# TASK DIRECTIONS:
Leave out the pictures and copy everything else below exactly.

# DATA SECTION:
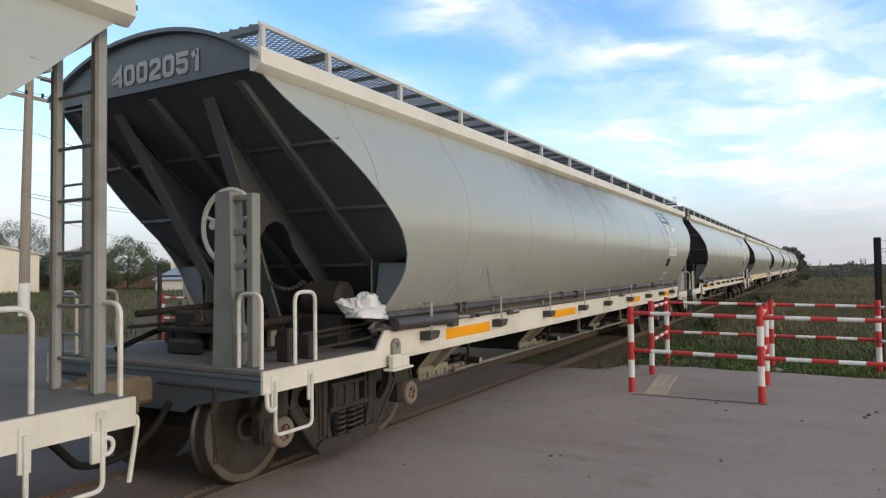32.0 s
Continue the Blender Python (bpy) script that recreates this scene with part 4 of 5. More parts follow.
def hoops(wagon, upright):
    for s in (-1, 1):
        y = s * 1.16
        if upright:
            hoop(wagon, [(0.07, s * 1.14, 0.94), (0.07, s * 1.14, 1.45), (0.07, s * 0.93, 1.45), (0.07, s * 0.93, 0.94)])
            hoop(wagon, [(0.38, y, 0.94), (0.38, y, 1.45), (0.60, y, 1.45), (0.60, y, 0.94)])
            hoop(wagon, [(15.52, y, 0.94), (15.52, y, 1.44), (15.74, y, 1.44), (15.74, y, 0.94)])
            hoop(wagon, [(16.22, s * 1.14, 0.94), (16.22, s * 1.14, 1.44), (16.22, s * 0.92, 1.44), (16.22, s * 0.92, 0.94)])
        else:
            if s < 0:
                hoop(wagon, [(0.09, s * 1.15, 0.94), (0.07, s * 1.15, 1.45), (0.07, s * 1.05, 1.45), (0.09, s * 0.80, 0.94)])
            else:
                hoop(wagon, [(0.07, 1.15, 0.94), (0.07, 1.15, 1.45), (0.07, 0.98, 1.45), (0.07, 0.98, 0.94)])
            hoop(wagon, [(0.62, y, 0.94), (0.66, y, 1.45), (0.76, y, 1.45), (1.07, y, 0.94)])
            hoop(wagon, [(15.52, y, 0.94), (15.52, y, 1.44), (15.74, y, 1.44), (15.74, y, 0.94)])
            hoop(wagon, [(16.22, s * 1.15, 0.94), (16.20, s * 1.15, 1.45), (16.20, s * 1.04, 1.45), (16.20, s * 0.82, 0.94)])


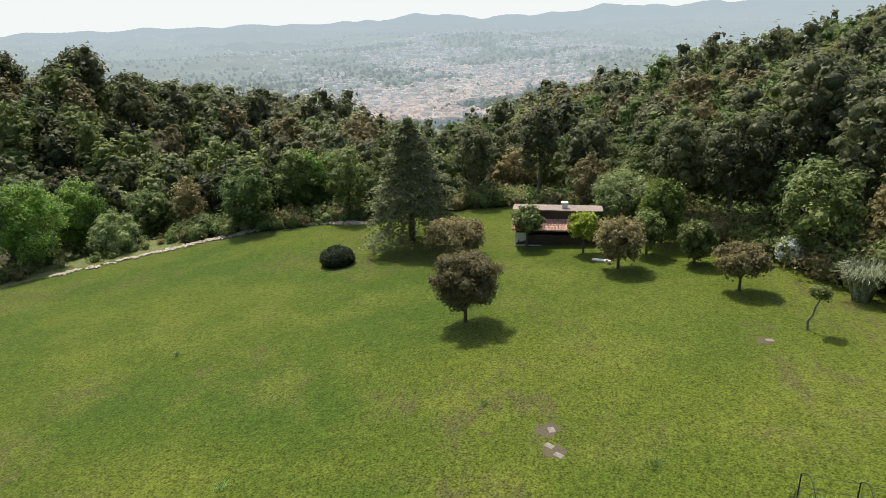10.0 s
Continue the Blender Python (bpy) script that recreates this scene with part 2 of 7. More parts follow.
    for centre, near_, far_, spokes, most in ((RING_AT, 2.5, 26, False, 0.5), (FAN_AT, 1.2, 24, True, 0.4)):
        lines, there = marks(centre, near_, far_, spokes)
        base = mixed(maths('MULTIPLY', ranged(lines, 0.5, 0.64), maths('MULTIPLY', there, most)), base, (0.115, 0.15, 0.05))
        base = mixed(maths('MULTIPLY', ranged(lines, 0.5, 0.36), maths('MULTIPLY', there, most)), base, (0.022, 0.058, 0.008))
    blades_ = noise_(3.0, 4, 0.7)
    fine = noise_(8.0, 2, 0.6)
    speck = maths('ADD', ranged(blades_, 0.34, 0.66, 0.3, 1.0), ranged(fine, 0.34, 0.66, -0.2, 0.95))
    hs = n.new("ShaderNodeHueSaturation")
    l.new(base, hs.inputs["Color"])
    l.new(speck, hs.inputs["Value"])
    l.new(hs.outputs["Color"], b.inputs["Base Color"])
    bp = n.new("ShaderNodeBump")
    bp.inputs["Strength"].default_value, bp.inputs["Distance"].default_value = 0.6, 0.09
    l.new(blades_, bp.inputs["Height"])
    l.new(bp.outputs["Normal"], b.inputs["Normal"])
    return m


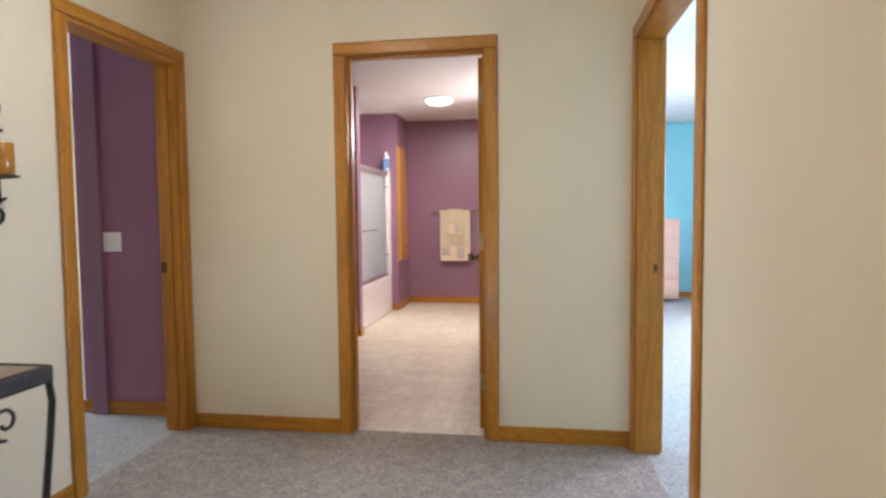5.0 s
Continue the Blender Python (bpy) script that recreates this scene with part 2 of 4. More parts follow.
# Toggles darker than their plate: shadow tinted into the plastic's colour.
TOGGLE_SHADE = plain("shade_tinted_toggle_plastic", (0.70, 0.66, 0.58), 0.4)
SKYGLOW = plain("bright_overcast_sky", (0.86, 0.95, 1.0), 1.0, emission=5.0)
BOTTLE = plain("white_bottle_plastic", (0.75, 0.75, 0.78), 0.3)
ALU = mottled("brushed_aluminium", (0.50, 0.48, 0.48), (0.60, 0.58, 0.58), 14.0, 0.38, 160.0, 0.05, 0.0005, 0.9)
REDWOOD = wood("red_brown_stained_wood", 1, (0.16, 0.05, 0.025), (0.24, 0.085, 0.045), (0.32, 0.12, 0.065))
NAVY = plain("navy_label", (0.10, 0.20, 0.42), 0.4)
YELLOW = plain("yellow_plastic", (0.72, 0.48, 0.10), 0.35)


# ---- mesh helpers ----
def box(bm, x0, x1, y0, y1, z0, z1, bevel=0.0):
    r = bmesh.ops.create_cube(bm, size=1, matrix=Matrix.Translation(((x0 + x1) / 2, (y0 + y1) / 2, (z0 + z1) / 2)) @ Matrix.Diagonal((x1 - x0, y1 - y0, z1 - z0, 1)))
    if bevel:
        edges = list({e for v in r["verts"] for e in v.link_edges})
        bmesh.ops.bevel(bm, geom=edges, offset=bevel, segments=2, profile=0.5, affect="EDGES")
    return bm


def boxes(*specs):
    bm = bmesh.new()
    for s in specs:
        box(bm, *s)
    return bm


def lathe(profile, segments=20, centre=(0, 0), bm=None, squash=(1, 1)):
    """Turned shape round the z axis from (radius, z) pairs."""
    bm = bm or bmesh.new()
    rings = []
    for r, z in profile:
        rings.append([bm.verts.new((centre[0] + max(r, 1e-4) * squash[0] * math.cos(2 * math.pi * k / segments), centre[1] + max(r, 1e-4) * squash[1] * math.sin(2 * math.pi * k / segments), z)) for k in range(segments)])
    for a, b in zip(rings, rings[1:]):
        for k in range(segments):
            f = bm.faces.new((a[k], a[(k + 1) % segments], b[(k + 1) % segments], b[k]))
            f.smooth = True
    bm.faces.new(rings[0][::-1])
    bm.faces.new(rings[-1])
    return bm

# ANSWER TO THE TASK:
32.0 s
Continue the Blender Python (bpy) script that recreates this scene with part 4 of 5. More parts follow.
def hoops(wagon, upright):
    for s in (-1, 1):
        y = s * 1.16
        if upright:
            hoop(wagon, [(0.07, s * 1.14, 0.94), (0.07, s * 1.14, 1.45), (0.07, s * 0.93, 1.45), (0.07, s * 0.93, 0.94)])
            hoop(wagon, [(0.38, y, 0.94), (0.38, y, 1.45), (0.60, y, 1.45), (0.60, y, 0.94)])
            hoop(wagon, [(15.52, y, 0.94), (15.52, y, 1.44), (15.74, y, 1.44), (15.74, y, 0.94)])
            hoop(wagon, [(16.22, s * 1.14, 0.94), (16.22, s * 1.14, 1.44), (16.22, s * 0.92, 1.44), (16.22, s * 0.92, 0.94)])
        else:
            if s < 0:
                hoop(wagon, [(0.09, s * 1.15, 0.94), (0.07, s * 1.15, 1.45), (0.07, s * 1.05, 1.45), (0.09, s * 0.80, 0.94)])
            else:
                hoop(wagon, [(0.07, 1.15, 0.94), (0.07, 1.15, 1.45), (0.07, 0.98, 1.45), (0.07, 0.98, 0.94)])
            hoop(wagon, [(0.62, y, 0.94), (0.66, y, 1.45), (0.76, y, 1.45), (1.07, y, 0.94)])
            hoop(wagon, [(15.52, y, 0.94), (15.52, y, 1.44), (15.74, y, 1.44), (15.74, y, 0.94)])
            hoop(wagon, [(16.22, s * 1.15, 0.94), (16.20, s * 1.15, 1.45), (16.20, s * 1.04, 1.45), (16.20, s * 0.82, 0.94)])


10.0 s
Continue the Blender Python (bpy) script that recreates this scene with part 2 of 7. More parts follow.
    for centre, near_, far_, spokes, most in ((RING_AT, 2.5, 26, False, 0.5), (FAN_AT, 1.2, 24, True, 0.4)):
        lines, there = marks(centre, near_, far_, spokes)
        base = mixed(maths('MULTIPLY', ranged(lines, 0.5, 0.64), maths('MULTIPLY', there, most)), base, (0.115, 0.15, 0.05))
        base = mixed(maths('MULTIPLY', ranged(lines, 0.5, 0.36), maths('MULTIPLY', there, most)), base, (0.022, 0.058, 0.008))
    blades_ = noise_(3.0, 4, 0.7)
    fine = noise_(8.0, 2, 0.6)
    speck = maths('ADD', ranged(blades_, 0.34, 0.66, 0.3, 1.0), ranged(fine, 0.34, 0.66, -0.2, 0.95))
    hs = n.new("ShaderNodeHueSaturation")
    l.new(base, hs.inputs["Color"])
    l.new(speck, hs.inputs["Value"])
    l.new(hs.outputs["Color"], b.inputs["Base Color"])
    bp = n.new("ShaderNodeBump")
    bp.inputs["Strength"].default_value, bp.inputs["Distance"].default_value = 0.6, 0.09
    l.new(blades_, bp.inputs["Height"])
    l.new(bp.outputs["Normal"], b.inputs["Normal"])
    return m


5.0 s
Continue the Blender Python (bpy) script that recreates this scene with part 2 of 4. More parts follow.
# Toggles darker than their plate: shadow tinted into the plastic's colour.
TOGGLE_SHADE = plain("shade_tinted_toggle_plastic", (0.70, 0.66, 0.58), 0.4)
SKYGLOW = plain("bright_overcast_sky", (0.86, 0.95, 1.0), 1.0, emission=5.0)
BOTTLE = plain("white_bottle_plastic", (0.75, 0.75, 0.78), 0.3)
ALU = mottled("brushed_aluminium", (0.50, 0.48, 0.48), (0.60, 0.58, 0.58), 14.0, 0.38, 160.0, 0.05, 0.0005, 0.9)
REDWOOD = wood("red_brown_stained_wood", 1, (0.16, 0.05, 0.025), (0.24, 0.085, 0.045), (0.32, 0.12, 0.065))
NAVY = plain("navy_label", (0.10, 0.20, 0.42), 0.4)
YELLOW = plain("yellow_plastic", (0.72, 0.48, 0.10), 0.35)


# ---- mesh helpers ----
def box(bm, x0, x1, y0, y1, z0, z1, bevel=0.0):
    r = bmesh.ops.create_cube(bm, size=1, matrix=Matrix.Translation(((x0 + x1) / 2, (y0 + y1) / 2, (z0 + z1) / 2)) @ Matrix.Diagonal((x1 - x0, y1 - y0, z1 - z0, 1)))
    if bevel:
        edges = list({e for v in r["verts"] for e in v.link_edges})
        bmesh.ops.bevel(bm, geom=edges, offset=bevel, segments=2, profile=0.5, affect="EDGES")
    return bm


def boxes(*specs):
    bm = bmesh.new()
    for s in specs:
        box(bm, *s)
    return bm


def lathe(profile, segments=20, centre=(0, 0), bm=None, squash=(1, 1)):
    """Turned shape round the z axis from (radius, z) pairs."""
    bm = bm or bmesh.new()
    rings = []
    for r, z in profile:
        rings.append([bm.verts.new((centre[0] + max(r, 1e-4) * squash[0] * math.cos(2 * math.pi * k / segments), centre[1] + max(r, 1e-4) * squash[1] * math.sin(2 * math.pi * k / segments), z)) for k in range(segments)])
    for a, b in zip(rings, rings[1:]):
        for k in range(segments):
            f = bm.faces.new((a[k], a[(k + 1) % segments], b[(k + 1) % segments], b[k]))
            f.smooth = True
    bm.faces.new(rings[0][::-1])
    bm.faces.new(rings[-1])
    return bm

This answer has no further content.